Written request:
Restate the listing below word for word, omitting any images.

Collected data:
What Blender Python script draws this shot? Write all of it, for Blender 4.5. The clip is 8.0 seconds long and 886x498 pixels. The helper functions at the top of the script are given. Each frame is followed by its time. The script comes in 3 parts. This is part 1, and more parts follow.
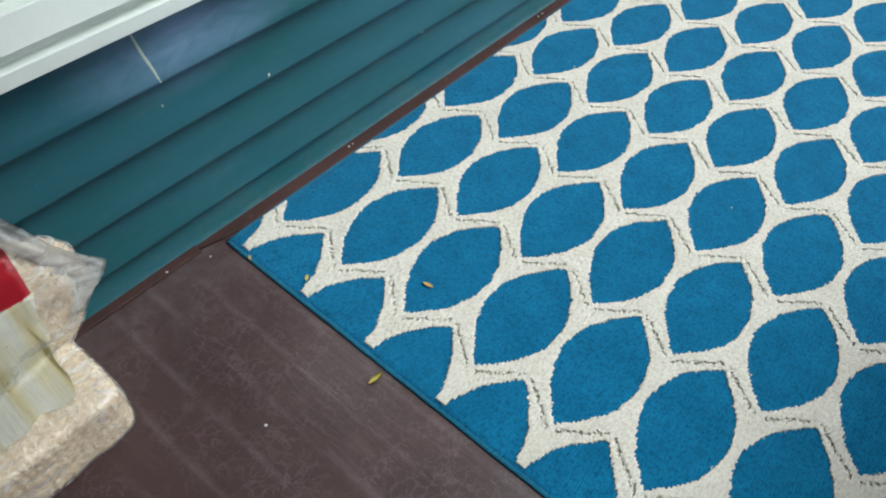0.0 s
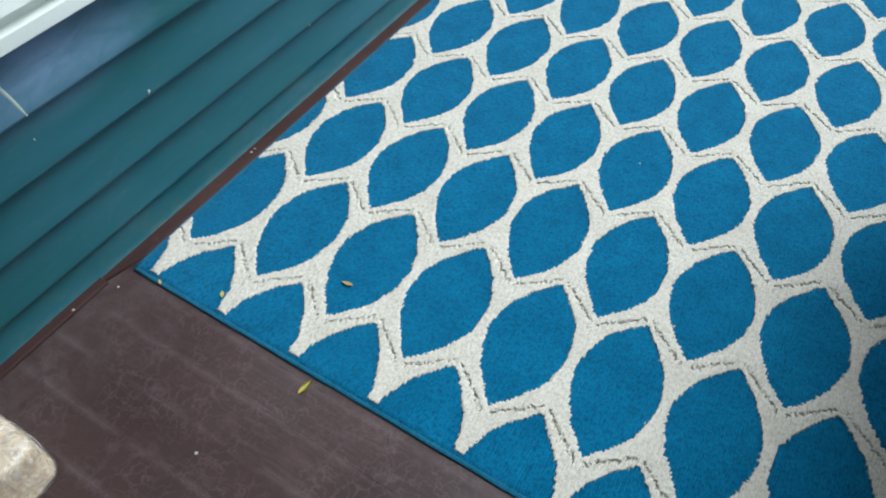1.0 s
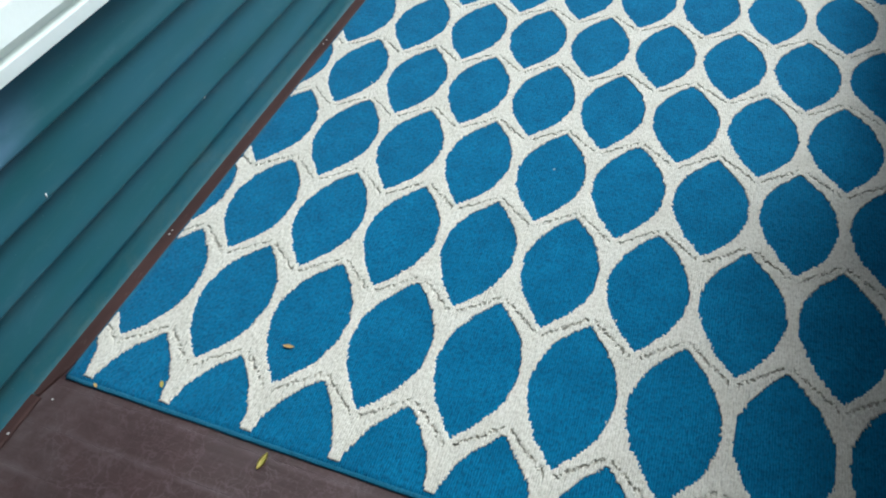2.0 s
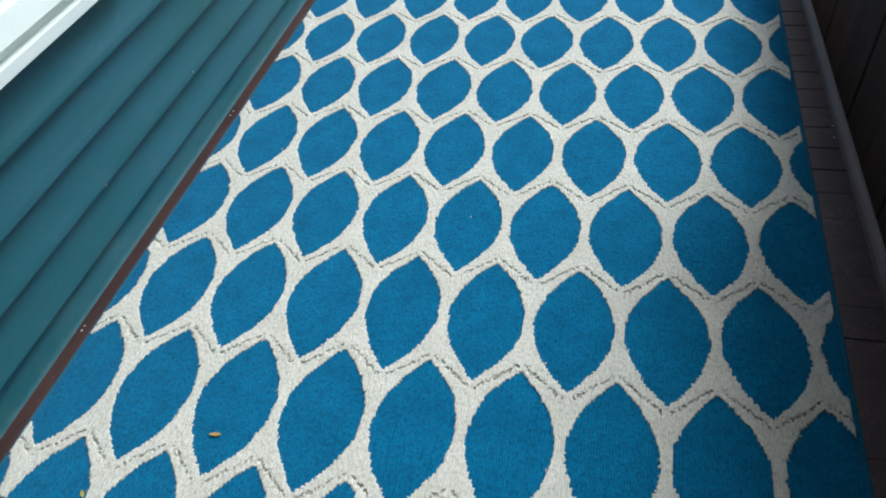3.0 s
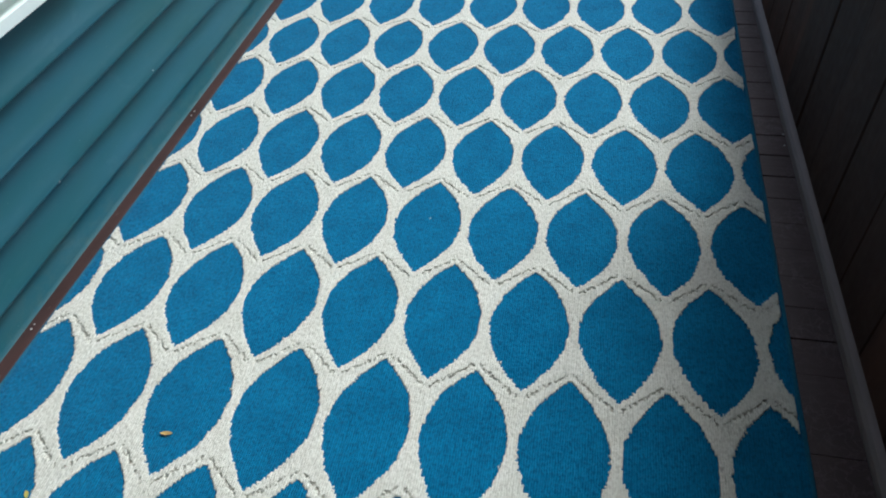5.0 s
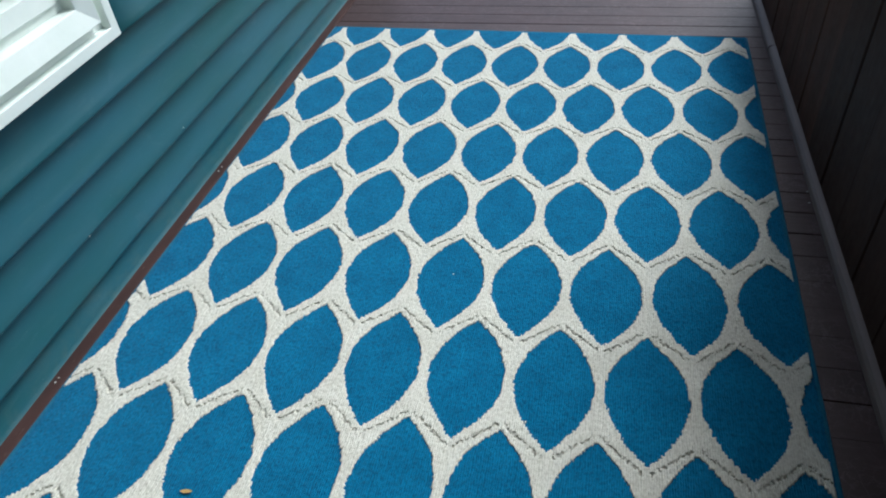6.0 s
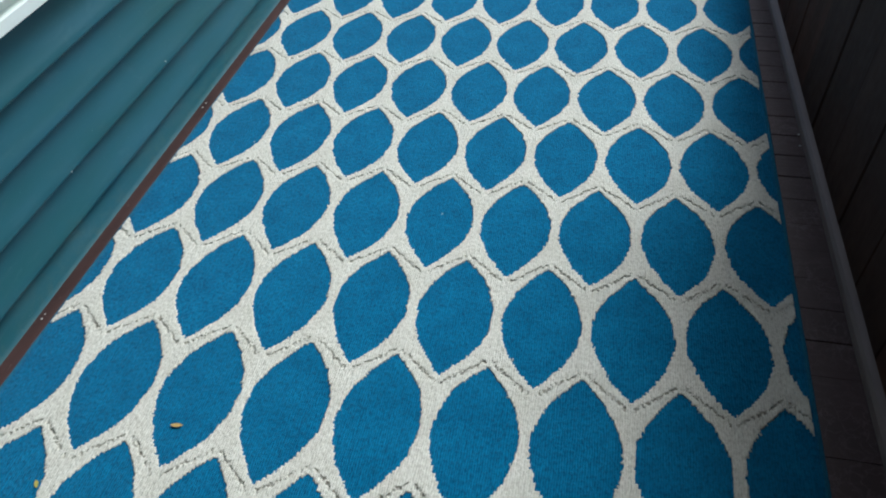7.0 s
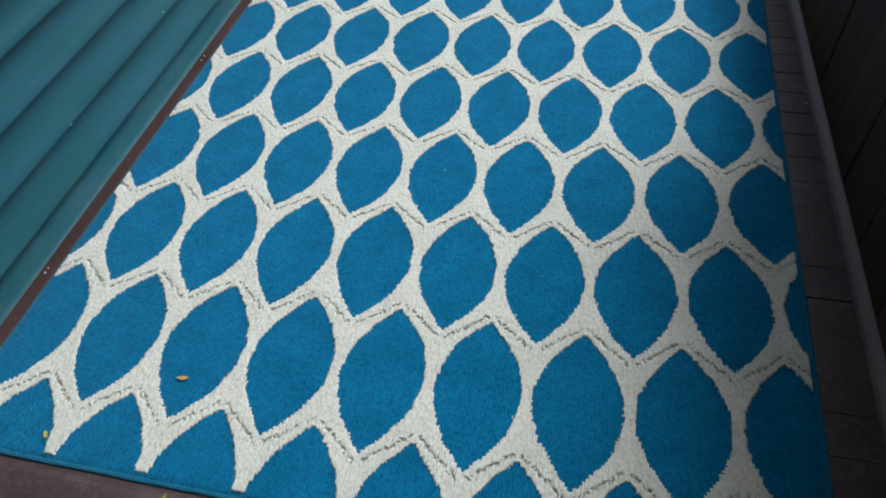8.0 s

Expected answer:
What Blender Python script draws this shot? Write all of it, for Blender 4.5. The clip is 8.0 seconds long and 886x498 pixels. The helper functions at the top of the script are given. Each frame is followed by its time. The script comes in 3 parts. This is part 1, and more parts follow.
0.0 s
1.0 s
2.0 s
3.0 s
5.0 s
6.0 s
7.0 s
8.0 s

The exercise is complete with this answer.